アシリパにウイルクの記憶を取り戻させ、また彼女を助けるために北海道へ

 ソフィアは物語において、アシリパに刺青人皮の暗号を解く鍵を思い出させる役割を果たしていました。

 監獄から脱出したソフィアはアシリパに、ウイルクの過去やその名前の由来を伝えます。

 そしてそれがきっかけとなってアシリパは忘れていたウイルクとのある記憶を取り戻し、暗号を解く重要なヒントを手に入れていました。

 ここまではキロランケの思い通りの展開でした。

 しかしその後、追い付いてきた杉元たちによってキロランケは倒され、アシリパは北海道へと戻ることに。
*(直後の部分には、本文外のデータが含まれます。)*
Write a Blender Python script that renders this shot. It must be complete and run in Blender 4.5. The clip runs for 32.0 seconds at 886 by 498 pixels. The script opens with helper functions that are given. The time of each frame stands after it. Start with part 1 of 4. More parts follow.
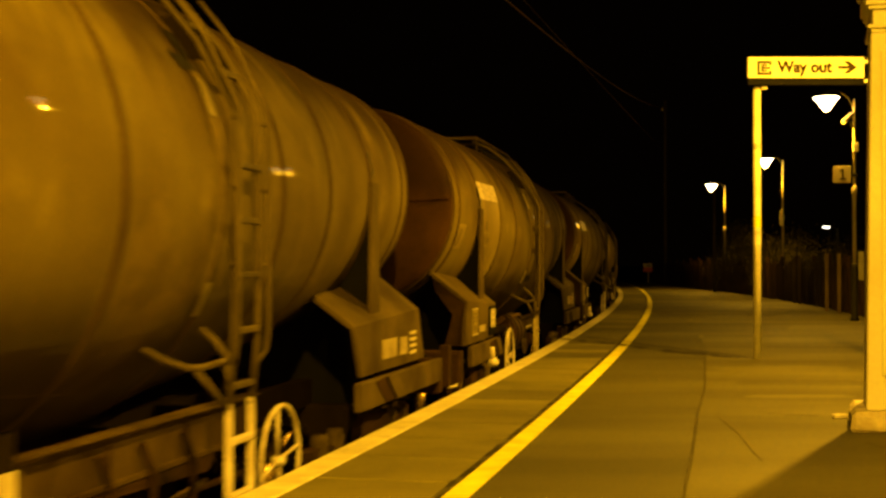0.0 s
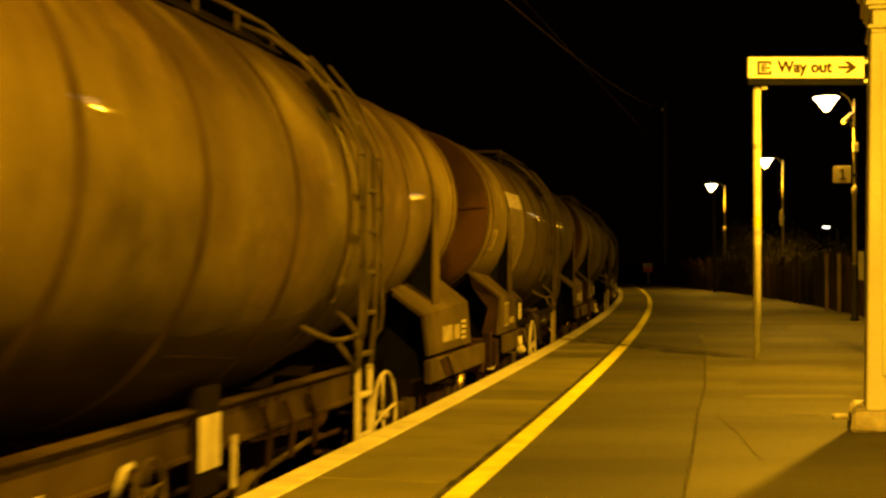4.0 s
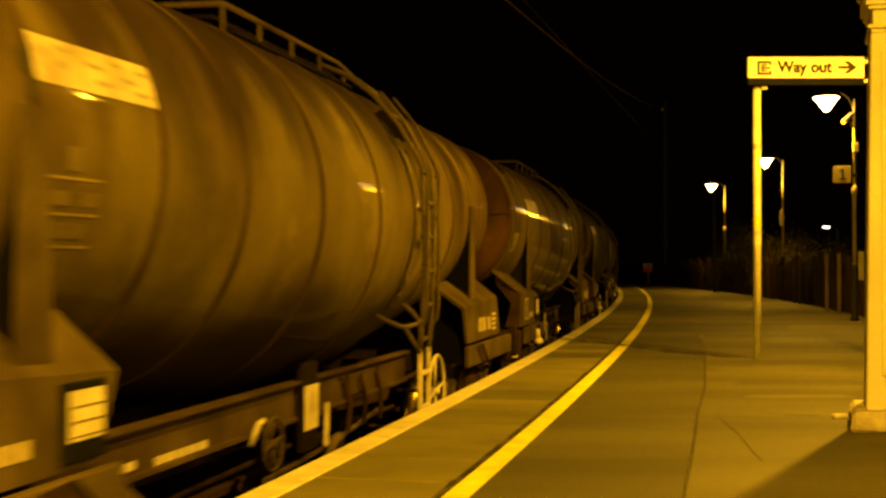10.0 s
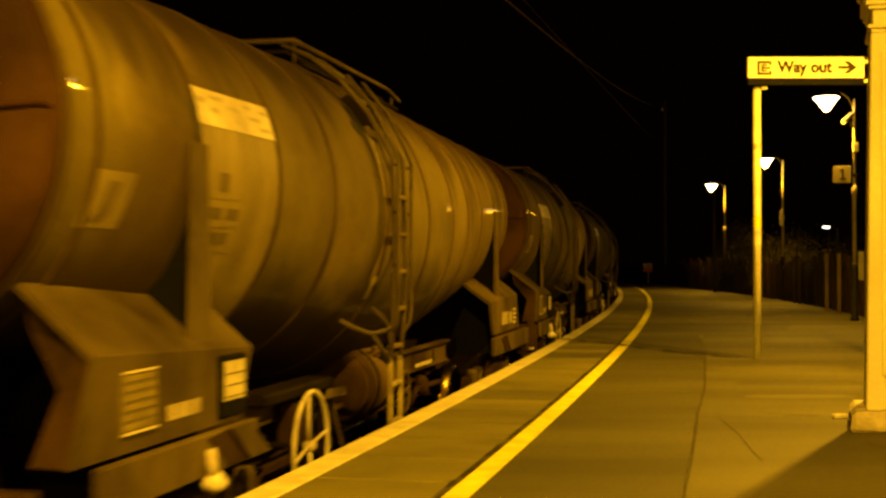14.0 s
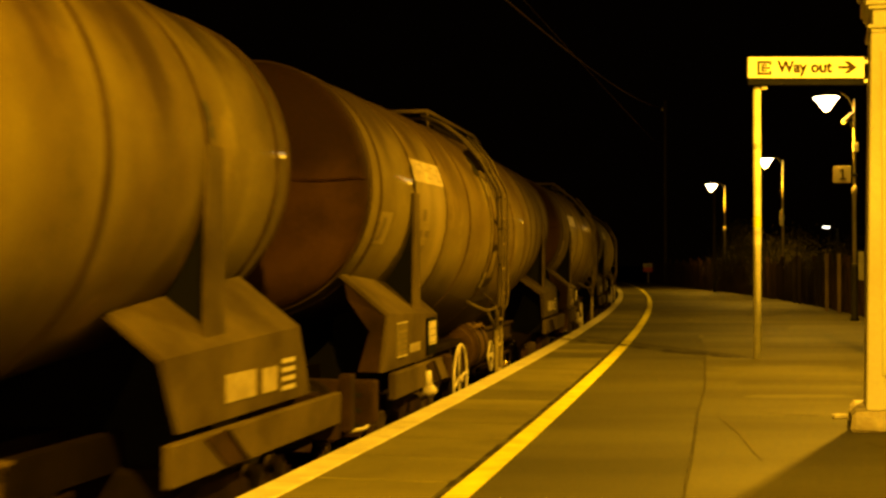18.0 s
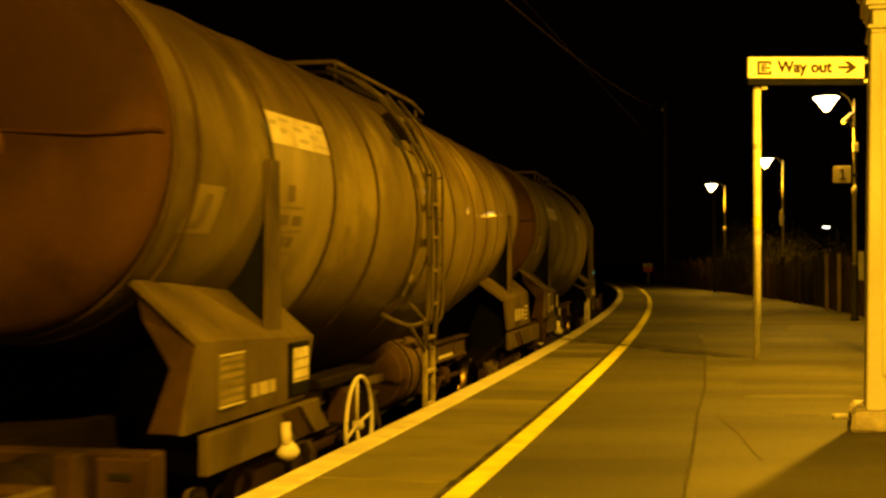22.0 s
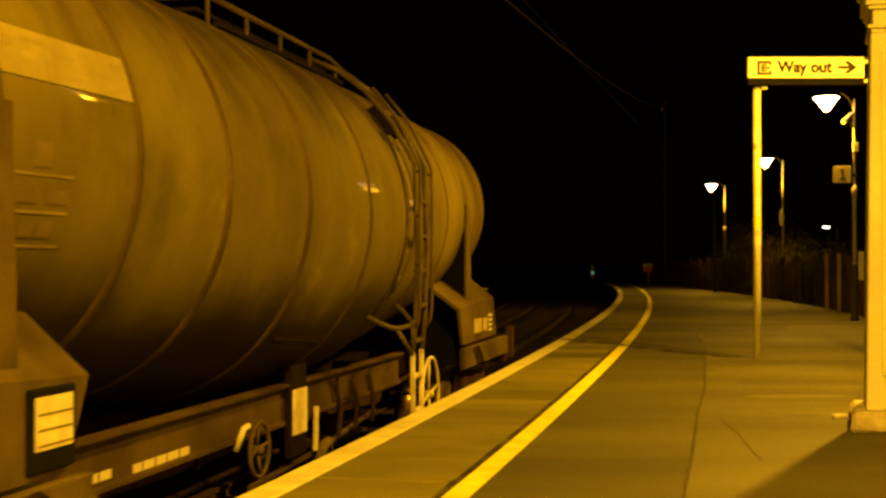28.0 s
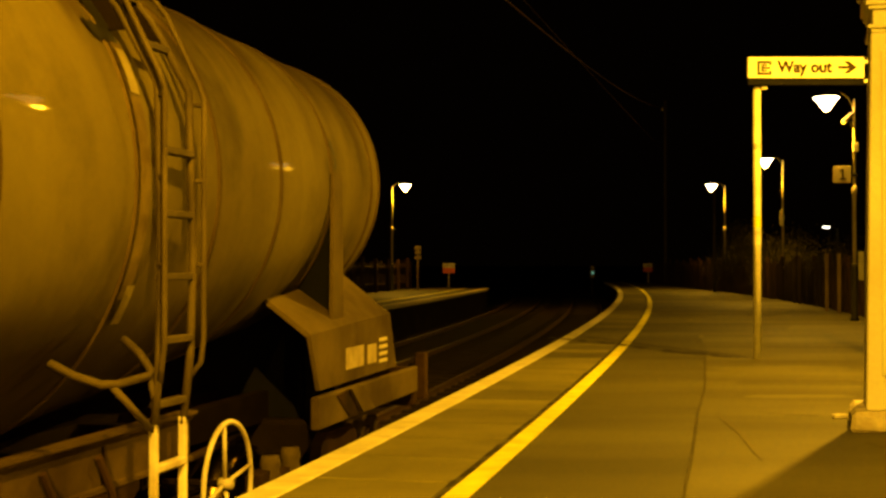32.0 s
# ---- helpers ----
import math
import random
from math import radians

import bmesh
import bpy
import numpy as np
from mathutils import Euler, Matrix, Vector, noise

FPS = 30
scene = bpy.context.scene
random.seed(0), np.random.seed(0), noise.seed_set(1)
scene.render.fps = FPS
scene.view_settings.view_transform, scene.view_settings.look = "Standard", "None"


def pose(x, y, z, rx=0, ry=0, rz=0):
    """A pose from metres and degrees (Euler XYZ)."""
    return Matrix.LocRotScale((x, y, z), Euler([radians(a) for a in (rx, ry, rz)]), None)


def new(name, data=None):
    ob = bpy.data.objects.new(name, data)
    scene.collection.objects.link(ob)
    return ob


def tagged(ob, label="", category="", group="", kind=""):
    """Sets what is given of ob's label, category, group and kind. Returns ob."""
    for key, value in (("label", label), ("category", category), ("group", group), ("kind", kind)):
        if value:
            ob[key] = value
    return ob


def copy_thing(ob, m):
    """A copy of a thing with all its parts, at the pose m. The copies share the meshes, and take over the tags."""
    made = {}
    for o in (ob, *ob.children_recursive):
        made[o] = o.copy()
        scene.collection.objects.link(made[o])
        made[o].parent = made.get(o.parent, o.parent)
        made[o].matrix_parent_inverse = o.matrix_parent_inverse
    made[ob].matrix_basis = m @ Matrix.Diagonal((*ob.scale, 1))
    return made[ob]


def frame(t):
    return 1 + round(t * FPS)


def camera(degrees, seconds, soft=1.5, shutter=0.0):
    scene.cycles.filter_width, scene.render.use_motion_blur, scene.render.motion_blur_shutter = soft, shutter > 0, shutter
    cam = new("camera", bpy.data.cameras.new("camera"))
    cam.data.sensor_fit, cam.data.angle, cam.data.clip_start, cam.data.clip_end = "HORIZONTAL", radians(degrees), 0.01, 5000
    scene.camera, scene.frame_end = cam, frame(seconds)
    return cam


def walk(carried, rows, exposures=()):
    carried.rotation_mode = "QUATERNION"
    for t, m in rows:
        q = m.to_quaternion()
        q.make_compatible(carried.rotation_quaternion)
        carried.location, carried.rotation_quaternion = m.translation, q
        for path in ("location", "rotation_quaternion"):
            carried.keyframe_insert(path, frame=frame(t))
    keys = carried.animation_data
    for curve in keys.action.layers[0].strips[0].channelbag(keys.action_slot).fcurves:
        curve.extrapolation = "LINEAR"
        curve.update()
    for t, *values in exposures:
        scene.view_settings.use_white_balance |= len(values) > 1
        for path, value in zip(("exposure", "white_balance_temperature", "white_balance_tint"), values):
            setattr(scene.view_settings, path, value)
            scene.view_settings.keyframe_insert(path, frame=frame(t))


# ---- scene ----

# ------------------------------------------------------------------ camera
EYE = (0.0, 0.0, 1.24)
cam = camera(37.65, 32.0, soft=2.7, shutter=0.5)
CAM_POSE = pose(*EYE, 90.65, 0, 0)
walk(cam, [(0.0, CAM_POSE), (32.0, CAM_POSE)], exposures=[(0.0, 0.0), (32.0, 0.0)])

# ------------------------------------------------------------------ plan
# The platform edge is an arc; stations run along it, offsets are metres to its right (onto the platform).
EDGE_X, EDGE_Y, EDGE_TURN, EDGE_R = -1.06513, 7.03955, 0.21735, 575.72
CX = EDGE_X - EDGE_R * math.cos(EDGE_TURN)
CY = EDGE_Y + EDGE_R * math.sin(EDGE_TURN)
TRACK = -1.5            # track centre from the platform edge
RAIL = -0.915           # rail top below the platform
TRACK_2 = TRACK - 3.4
FAR_EDGE = TRACK_2 - 1.5
S_BEHIND, S_END = -30.0, 82.0


def along(s, off):
    a = s / EDGE_R - EDGE_TURN
    r = EDGE_R + off
    return CX + r * math.cos(a), CY + r * math.sin(a), a


def at(s, off, z):
    x, y, _ = along(s, off)
    return Vector((x, y, z))


def stand(s, off, z=0.0, turn=0.0):
    x, y, a = along(s, off)
    return pose(x, y, z, 0, 0, math.degrees(a) + turn)


# ------------------------------------------------------------------ light
SODIUM = (1.0, 0.480, 0.014)
world = bpy.data.worlds.new("night")
scene.world = world
world.use_nodes = True
wn = world.node_tree.nodes
wn["Background"].inputs["Color"].default_value = (0.9, 0.42, 0.10, 1)
wn["Background"].inputs["Strength"].default_value = 0.0007


def lamp_light(place, watts, radius=0.07, bowl=0.52, beam=0.58, cone=168):
    """A lantern: bare bowl light all round, and the stronger beam that its flat hood throws down."""
    for kind, share in (("POINT", bowl), ("SPOT", beam)):
        data = bpy.data.lights.new("lamp_light", kind)
        data.energy, data.color, data.shadow_soft_size = watts * share, SODIUM, radius
        if kind == "SPOT":
            data.spot_size, data.spot_blend = radians(cone), 0.4
        new("lamp_light", data).location = place


# ------------------------------------------------------------------ materials
def mat(name, col, rough=0.6, metal=0.0, vary=0.25, scale=3.0, fine=40.0, bump=0.15, dark=None, rand=0.0, coat=0.0, stretch=(1, 1, 1), spread=0.35, spec=0.3, top_dark=None, gloss=0.03):
    m = bpy.data.materials.new(name)
    m.use_nodes = True
    nt = m.node_tree
    n, l = nt.nodes, nt.links
    b = n["Principled BSDF"]
    b.inputs["Roughness"].default_value = rough
    b.inputs["Metallic"].default_value = metal
    b.inputs["Coat Weight"].default_value = coat
    b.inputs["Coat Roughness"].default_value = gloss
    b.inputs["Specular IOR Level"].default_value = spec
    tc = n.new("ShaderNodeTexCoord")
    mp = n.new("ShaderNodeMapping")
    mp.inputs["Scale"].default_value = stretch
    l.new(tc.outputs["Object"], mp.inputs["Vector"])
    oi = n.new("ShaderNodeObjectInfo")
    shift = n.new("ShaderNodeVectorMath")
    shift.operation = "MULTIPLY_ADD"
    shift.inputs[1].default_value = (37.0, 37.0, 37.0)
    l.new(oi.outputs["Random"], shift.inputs[0])
    l.new(mp.outputs["Vector"], shift.inputs[2])
    big, small = n.new("ShaderNodeTexNoise"), n.new("ShaderNodeTexNoise")
    big.inputs["Scale"].default_value, big.inputs["Detail"].default_value = scale, 5
    small.inputs["Scale"].default_value, small.inputs["Detail"].default_value = fine, 3
    for t in (big, small):
        l.new(shift.outputs["Vector"], t.inputs["Vector"])
    ramp = n.new("ShaderNodeMapRange")
    ramp.inputs["From Min"].default_value, ramp.inputs["From Max"].default_value = 0.5 - spread / 2, 0.5 + spread / 2
    l.new(big.outputs["Fac"], ramp.inputs["Value"])
    mix = n.new("ShaderNodeMix")
    mix.data_type = "RGBA"
    d = dark if dark else tuple(c * (1 - vary) for c in col)
    mix.inputs["A"].default_value = (*d, 1)
    mix.inputs["B"].default_value = (*col, 1)
    l.new(ramp.outputs["Result"], mix.inputs["Factor"])
    grain = n.new("ShaderNodeMapRange")
    grain.inputs["To Min"].default_value, grain.inputs["To Max"].default_value = 1 - vary * 0.6, 1 + vary * 0.6
    l.new(small.outputs["Fac"], grain.inputs["Value"])
    each = n.new("ShaderNodeMapRange")
    each.inputs["To Min"].default_value, each.inputs["To Max"].default_value = 1 - rand, 1 + rand
    l.new(oi.outputs["Random"], each.inputs["Value"])
    mul = n.new("ShaderNodeMath")
    mul.operation = "MULTIPLY"
    l.new(grain.outputs["Result"], mul.inputs[0])
    l.new(each.outputs["Result"], mul.inputs[1])
    sc = n.new("ShaderNodeVectorMath")
    sc.operation = "SCALE"
    if top_dark:
        # darker tone towards the top, with ragged runs down the sides
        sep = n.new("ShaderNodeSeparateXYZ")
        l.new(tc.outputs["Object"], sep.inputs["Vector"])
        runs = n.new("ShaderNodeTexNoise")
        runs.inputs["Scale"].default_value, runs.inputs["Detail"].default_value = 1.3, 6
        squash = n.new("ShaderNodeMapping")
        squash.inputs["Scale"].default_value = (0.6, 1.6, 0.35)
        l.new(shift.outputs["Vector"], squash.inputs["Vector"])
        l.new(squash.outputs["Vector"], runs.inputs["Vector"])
        edge_noise = n.new("ShaderNodeTexNoise")
        edge_noise.inputs["Scale"].default_value, edge_noise.inputs["Detail"].default_value = 1.1, 6
        l.new(shift.outputs["Vector"], edge_noise.inputs["Vector"])
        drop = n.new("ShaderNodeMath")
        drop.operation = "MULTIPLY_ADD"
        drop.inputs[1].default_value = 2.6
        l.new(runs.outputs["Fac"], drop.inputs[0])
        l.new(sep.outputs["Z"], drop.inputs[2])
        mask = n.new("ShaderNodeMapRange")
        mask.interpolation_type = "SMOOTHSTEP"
        mask.inputs["From Min"].default_value, mask.inputs["From Max"].default_value = top_dark[0] + 1.3, top_dark[1] + 1.3
        mask.inputs["To Max"].default_value = top_dark[3]
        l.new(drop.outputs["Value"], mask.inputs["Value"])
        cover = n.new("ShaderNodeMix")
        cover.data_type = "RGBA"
        cover.inputs["B"].default_value = (*top_dark[2], 1)
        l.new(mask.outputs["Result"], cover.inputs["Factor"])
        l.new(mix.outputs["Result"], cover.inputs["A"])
        # shade under the barrel painted into the colour by height, with a ragged edge
        belly_edge = n.new("ShaderNodeMath")
        belly_edge.operation = "MULTIPLY_ADD"
        belly_edge.inputs[1].default_value = -1.1
        l.new(edge_noise.outputs["Fac"], belly_edge.inputs[0])
        l.new(sep.outputs["Z"], belly_edge.inputs[2])
        belly_shade = n.new("ShaderNodeMapRange")
        belly_shade.interpolation_type = "SMOOTHSTEP"
        belly_shade.inputs["From Min"].default_value, belly_shade.inputs["From Max"].default_value = 2.20 - 0.55, 1.65 - 0.55
        belly_shade.inputs["To Max"].default_value = 0.9
        l.new(belly_edge.outputs["Value"], belly_shade.inputs["Value"])
        # mixes the painted belly shade over the barrel colour
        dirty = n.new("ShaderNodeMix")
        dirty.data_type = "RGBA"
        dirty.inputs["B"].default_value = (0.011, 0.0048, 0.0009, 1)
        l.new(belly_shade.outputs["Result"], dirty.inputs["Factor"])
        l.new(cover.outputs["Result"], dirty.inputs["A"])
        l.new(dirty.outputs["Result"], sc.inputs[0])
        # rubbed and mended places with ragged edges, and darker smears between them
        rub = n.new("ShaderNodeTexNoise")
        rub.inputs["Scale"].default_value, rub.inputs["Detail"].default_value, rub.inputs["Roughness"].default_value = 0.85, 7, 0.62
        l.new(shift.outputs["Vector"], rub.inputs["Vector"])
        worn = n.new("ShaderNodeMapRange")
        worn.inputs["From Min"].default_value, worn.inputs["From Max"].default_value = 0.585, 0.625
        worn.inputs["To Min"].default_value, worn.inputs["To Max"].default_value = 1.0, 1.34
        l.new(rub.outputs["Fac"], worn.inputs["Value"])
        smear = n.new("ShaderNodeMapRange")
        smear.inputs["From Min"].default_value, smear.inputs["From Max"].default_value = 0.30, 0.46
        smear.inputs["To Min"].default_value, smear.inputs["To Max"].default_value = 0.5, 1.0
        l.new(rub.outputs["Fac"], smear.inputs["Value"])
        blotch = n.new("ShaderNodeMath")
        blotch.operation = "MULTIPLY"
        l.new(worn.outputs["Result"], blotch.inputs[0])
        l.new(smear.outputs["Result"], blotch.inputs[1])
        # rain-washed streaks running down the barrel
        flow = n.new("ShaderNodeMapping")
        flow.inputs["Scale"].default_value = (0.35, 4.5, 0.35)
        l.new(shift.outputs["Vector"], flow.inputs["Vector"])
        streak = n.new("ShaderNodeTexNoise")
        streak.inputs["Scale"].default_value, streak.inputs["Detail"].default_value = 1.0, 4
        l.new(flow.outputs["Vector"], streak.inputs["Vector"])
        wash = n.new("ShaderNodeMapRange")
        wash.inputs["From Min"].default_value, wash.inputs["From Max"].default_value = 0.36, 0.66
        wash.inputs["To Min"].default_value, wash.inputs["To Max"].default_value = 0.93, 1.08
        l.new(streak.outputs["Fac"], wash.inputs["Value"])
        again = n.new("ShaderNodeMath")
        again.operation = "MULTIPLY"
        l.new(mul.outputs["Value"], again.inputs[0])
        l.new(wash.outputs["Result"], again.inputs[1])
        both = n.new("ShaderNodeMath")
        both.operation = "MULTIPLY"
        l.new(again.outputs["Value"], both.inputs[0])
        l.new(blotch.outputs["Value"], both.inputs[1])
        mul = both
    else:
        l.new(mix.outputs["Result"], sc.inputs[0])
    l.new(mul.outputs["Value"], sc.inputs["Scale"])
    l.new(sc.outputs["Vector"], b.inputs["Base Color"])
    rr = n.new("ShaderNodeMapRange")
    rr.inputs["To Min"].default_value, rr.inputs["To Max"].default_value = min(1, rough + 0.12), max(0.05, rough - 0.1)
    l.new(big.outputs["Fac"], rr.inputs["Value"])
    l.new(rr.outputs["Result"], b.inputs["Roughness"])
    if bump:
        bp = n.new("ShaderNodeBump")
        bp.inputs["Strength"].default_value, bp.inputs["Distance"].default_value = bump, 0.01
        l.new(small.outputs["Fac"], bp.inputs["Height"])
        l.new(bp.outputs["Normal"], b.inputs["Normal"])
    return m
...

 既に役割を終えたかと思ったソフィアでしたが、彼女もアシリパを追って北海道へと渡ることとなったのです。

アシリパが自ら未来を選ぶことを望み、鶴見の銃弾に撃たれ死亡

 しかし北海道へ渡ったソフィアを待っていたのは苦難の連続でした。

 特に悲惨だったのが鶴見中尉があの長谷川幸一だと判明し、アシリパとともに当時の罪を突き付けられ尋問されるシーン。

 ウイルクの顔の皮を被せられ、ウイルクの犯した罪を語られるとか、ソフィアにとってもアシリパにとっても凄まじい拷問でした。

 しかもソフィア、尋問から解放された後もしばらくウイルクの皮を被りっぱなし。

 「誰か取ってやれよ」って、読者から爆笑されていました。

 そんなソフィアですが、298話で逃亡するアシリパたちを助ける形で第七師団と戦いを続け、鶴見の銃弾に撃たれ倒れています。

「アシリパ! ウイルクの愛する娘!」
「でも……未来はあなたが選んで!」

 そして続く299話では追い付いてきた鶴見に、長谷川写真館で撮った写真を手にあのときのことを死の間際に謝罪していました。

「キミを許すよ」

 鶴見の言葉に穏やかな表情を見せるソフィア。
 しかし鶴見は彼女が息絶える前に3発の銃弾を撃ち込み、

「キミのことは許した」

 しかしウイルクは許さない。全てをアシリパに償わせる。

 ソフィアにとってこれは救いのある最期と言えるのか、その結論は鶴見とアシリパの結末を見るまでは下せそうにありませんね。